この記事を読んで、多くの政治家は、人の目を気にして仕事をしているため、
100年先の日本の未来を考えて行動している政治家は少ないだろうと思った。

これを読んで、思い出したことがある。
以前、岩手県の藤沢町民病院の院長の佐藤元美先生の言葉だ。
「選挙の人と免許の人」
佐藤院長は、長年、村の首長と一緒にお仕事されていたので、痛感したのであろう。
政治家は選挙の人。だから、市民の目の色を伺わなくてはならない。
たとえ、正しいことでも市民から反発されてしまったら、辞めざるを得ないので
容易に自己主張できないだろうということだ。
しかし、医師は、免許の人だから、自分の信念に基づいて医療を実践することができる。
それによって、患者 すなわち市民をより良い方向に誘導することができる。

そんな講演を聞いた。(記憶が曖昧で、私の解釈が多分に入っているのをご承知おき頂きたい。)

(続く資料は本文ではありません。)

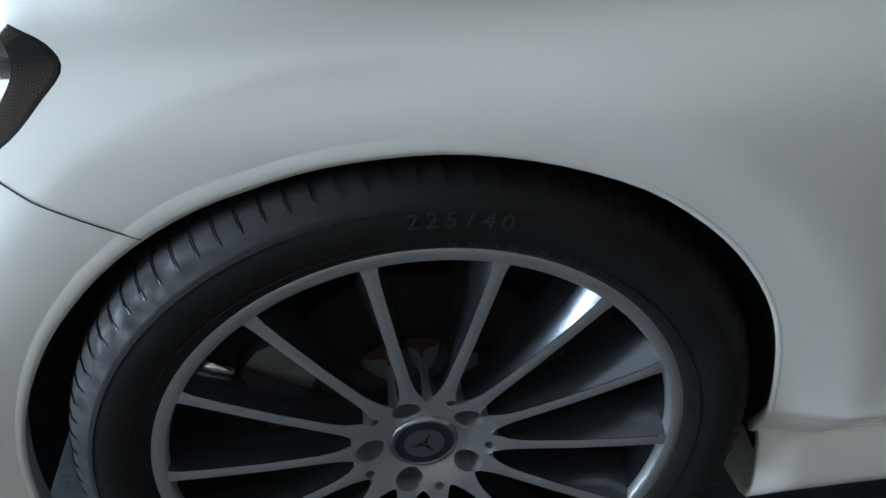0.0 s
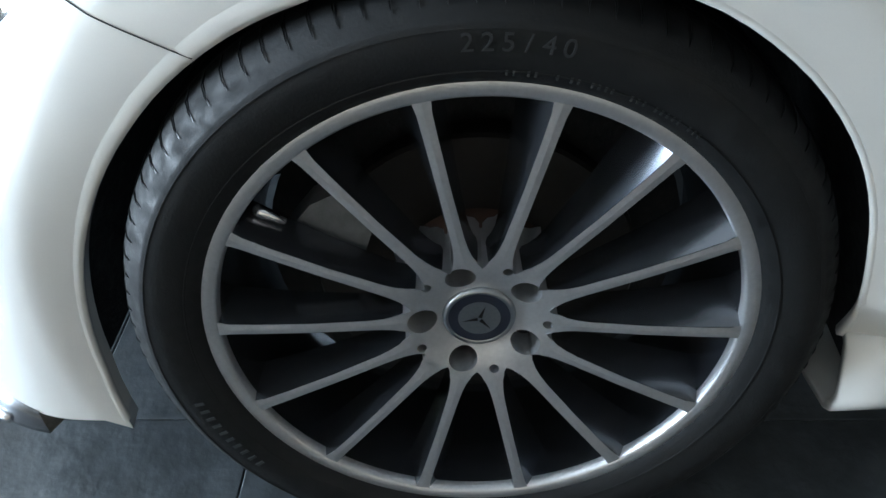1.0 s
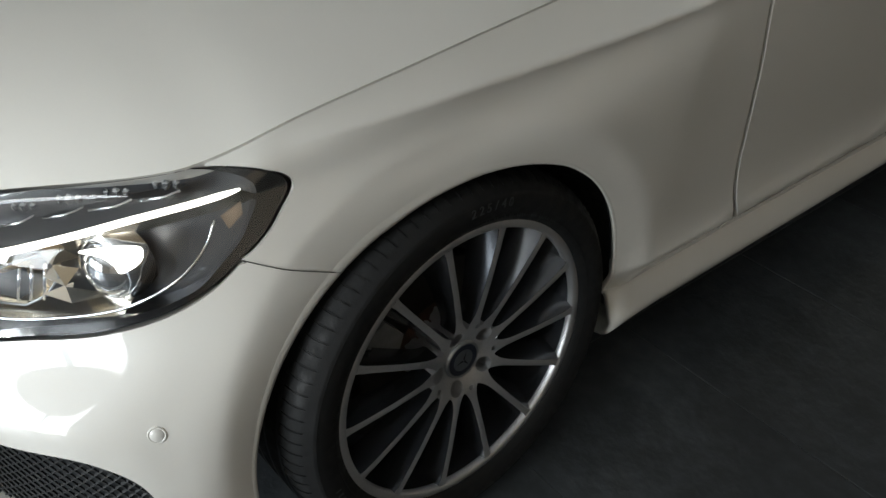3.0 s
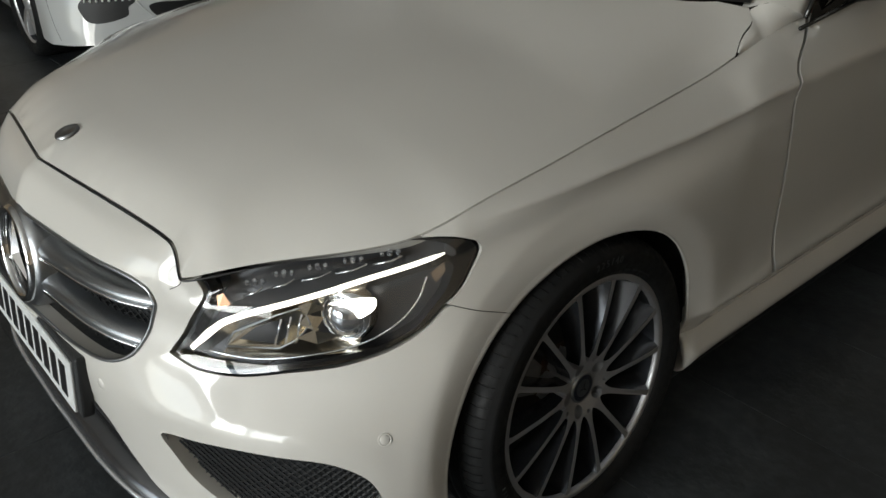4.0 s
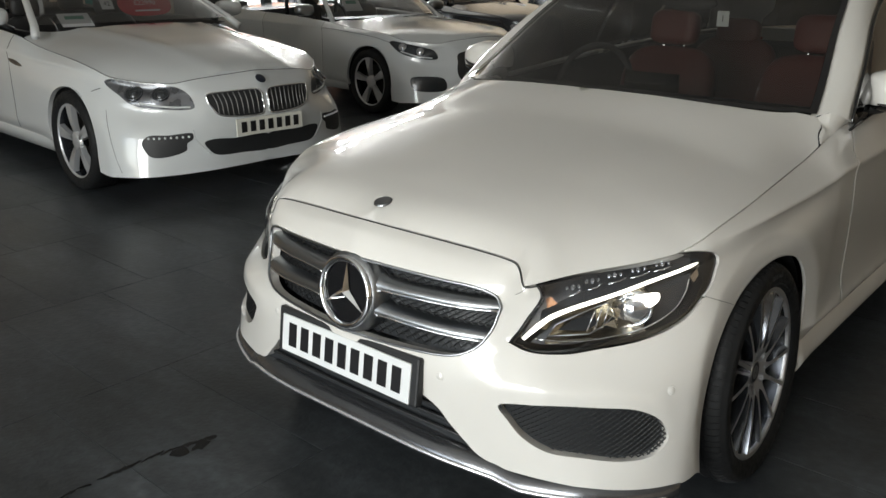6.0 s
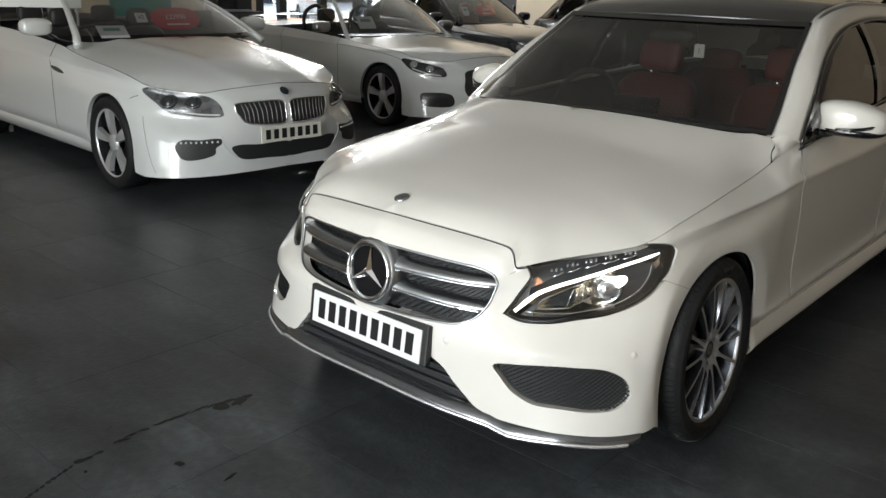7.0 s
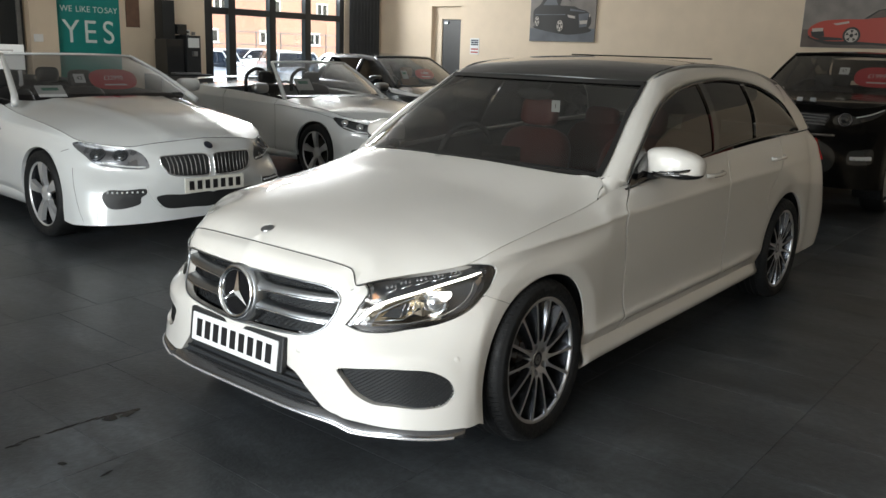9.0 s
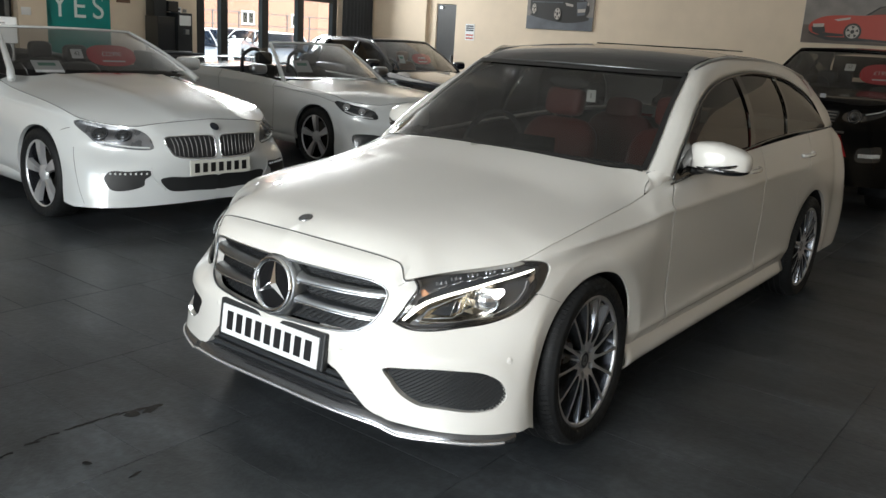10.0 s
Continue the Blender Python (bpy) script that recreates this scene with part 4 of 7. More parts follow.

そう、医師は、専門職で免許の人なので、市民が知らない医学的専門知識を持って
市民の健康を守る義務がある。
そのためには、健康に関する正しい知識の啓蒙を診療や保健活動を通して
市民に伝える必要があるのだ。
その際、気をつけたいのが、患者と医師との間の情報の非対称性だ。
断然、医師の方が知識があるのは当たり前だ。
だから、間違えた方向に医師が情報を誘導すれば、たちまち、国民は不健康になる危険性だってあるわけだ。
だから、私たち医療者の責務は大きい。

と私は考えていたが、最近の医療者は必ずしも免許の人だけとは限らない。
人気投票と同じで、患者さんがいなければ、経営が成り立たないため
患者さんが喜ぶことならなんでもするというスタンスの医師もいるようだ。
患者さんが薬が欲しいと言えば、処方する
患者さんが検査をして欲しいと言えば、検査をする
過剰な処方、過剰な検査は、すべきでないし、その理由を説明して
お互い議論をする必要がある。
それが、自立した健康づくりだと思う。

そのためにも、医師は誇りを持って、「免許の人」として仕事をすべきだし
決して、医療的誠実さよりも空気感を優先させてはいけないと思う。

開業して、何人かの医師に聞かれたことがある。

「先生、自由診療をして、患者さん来ますか?」
「どうやって、セミナーの集客しているのですか?」

自由診療があなたの体にとって必要だということを医学的に説明し
患者さんと議論を尽くし、納得してもらって、受けてもらう。
それを繰り返していっただけだ。
その議論の場が診察室であり、我らぐんまHHCのセミナーなのだ。

特段、過剰な広告した訳でもない。
本当に価値のある医療は、決して、他と同じではないかもしれない。
常識とはかけはなれていることもある。
でも、きちんと伝えていけば、伝わる。
その繰り返しである。
患者さんが求めることだけを提供していたら
日本の医療は終わってしまうと思う。
そうならないように、日本の医療体制を守っていくためにも
私たち医療者は、正しい知識を啓蒙しより良い医療を提供していく責務があるのだ。

医師は決して、人気投票とりに走ってはいけないと思う。